Brazil’s real gained the most in a week after the U.S. reported consumer spending and economic growth that was less than forecast, signaling policy makers in the world’s biggest economy will keep borrowing costs at record lows, increasing demand for higher-yielding assets.
The real advanced 0.9 percent to 1.6151 per dollar, the strongest in a week, as of 5:45 p.m. in New York, from 1.6292 yesterday.
U.S. consumer spending cooled in the first quarter more than previously estimated and economic growth was slower than analysts forecast.
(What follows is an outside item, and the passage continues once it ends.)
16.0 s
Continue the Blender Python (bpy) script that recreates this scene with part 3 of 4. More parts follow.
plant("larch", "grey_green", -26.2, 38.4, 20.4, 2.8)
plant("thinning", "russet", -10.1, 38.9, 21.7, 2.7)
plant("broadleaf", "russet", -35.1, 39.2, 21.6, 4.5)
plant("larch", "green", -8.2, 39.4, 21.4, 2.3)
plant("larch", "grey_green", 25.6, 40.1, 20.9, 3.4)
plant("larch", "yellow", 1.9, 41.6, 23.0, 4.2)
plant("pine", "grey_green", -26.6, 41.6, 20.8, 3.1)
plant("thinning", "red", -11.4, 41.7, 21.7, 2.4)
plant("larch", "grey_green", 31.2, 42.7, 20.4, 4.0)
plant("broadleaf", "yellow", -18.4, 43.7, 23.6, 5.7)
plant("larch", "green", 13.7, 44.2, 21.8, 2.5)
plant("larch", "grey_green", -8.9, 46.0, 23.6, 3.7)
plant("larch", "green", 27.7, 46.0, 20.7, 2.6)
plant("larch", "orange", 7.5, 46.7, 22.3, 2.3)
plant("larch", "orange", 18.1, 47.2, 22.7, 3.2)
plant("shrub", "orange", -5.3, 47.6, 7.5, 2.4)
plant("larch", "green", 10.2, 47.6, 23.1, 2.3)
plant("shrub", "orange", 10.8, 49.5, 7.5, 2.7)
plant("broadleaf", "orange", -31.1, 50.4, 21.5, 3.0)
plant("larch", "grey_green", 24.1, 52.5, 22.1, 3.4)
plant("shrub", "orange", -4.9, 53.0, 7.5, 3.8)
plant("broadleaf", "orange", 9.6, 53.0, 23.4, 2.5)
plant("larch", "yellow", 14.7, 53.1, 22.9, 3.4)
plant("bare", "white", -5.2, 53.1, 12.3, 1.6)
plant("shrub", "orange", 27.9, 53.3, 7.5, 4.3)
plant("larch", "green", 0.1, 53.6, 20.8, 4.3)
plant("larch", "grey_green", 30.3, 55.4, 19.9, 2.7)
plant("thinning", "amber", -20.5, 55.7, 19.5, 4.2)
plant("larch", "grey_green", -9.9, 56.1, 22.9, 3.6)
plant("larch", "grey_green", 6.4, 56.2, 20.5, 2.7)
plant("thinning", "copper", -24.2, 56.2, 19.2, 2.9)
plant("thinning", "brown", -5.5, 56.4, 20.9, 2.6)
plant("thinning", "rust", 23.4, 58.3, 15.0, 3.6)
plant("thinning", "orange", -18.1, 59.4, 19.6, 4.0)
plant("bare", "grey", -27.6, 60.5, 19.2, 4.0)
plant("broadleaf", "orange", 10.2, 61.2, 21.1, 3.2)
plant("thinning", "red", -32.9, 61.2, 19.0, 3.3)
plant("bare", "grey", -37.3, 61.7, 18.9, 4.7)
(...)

Brazil’s unemployment rate fell in April to the lowest for the month since at least 2002, keeping pressure on policy makers to raise interest rates to control inflation.
“The weak U.S. data are fueling bets that the Fed will keep interest rates low, signaling the dollar will continue weakening,” said Mauricio Junqueira, who helps manage $300 million at Squanto Investimentos in Sao Paulo.
The dollar index, which tracks the currency’s value against those of six major trading partners, dropped 0.5 percent to 75.57. It earlier fell as much as 0.8 percent, the most in a month.
Household purchases in the U.S. rose at a 2.2 percent annual pace from January through March, less than the 2.7 percent calculated last month and short of the 2.8 percent median forecast of economists surveyed by Bloomberg, according to Commerce Department figures today. The U.S. economy expanded at a 1.8 percent annual rate in the quarter, compared with the 2.2 percent median forecast in the survey.
Unemployment in Brazil fell to 6.4 percent last month from 6.5 percent in March, the national statistics agency said today in Rio de Janeiro.
Brazilian central bankers have raised the country’s benchmark rate 325 basis points, or 3.25 percentage points, to 12 percent since April 2010 to rein in the fastest inflation in six years. The U.S.’s key rate is between zero and 0.25 percent.
Yields on the interest-rate futures contract due in January 2013 fell three basis points, or 0.03 percentage point, to 12.56 percent.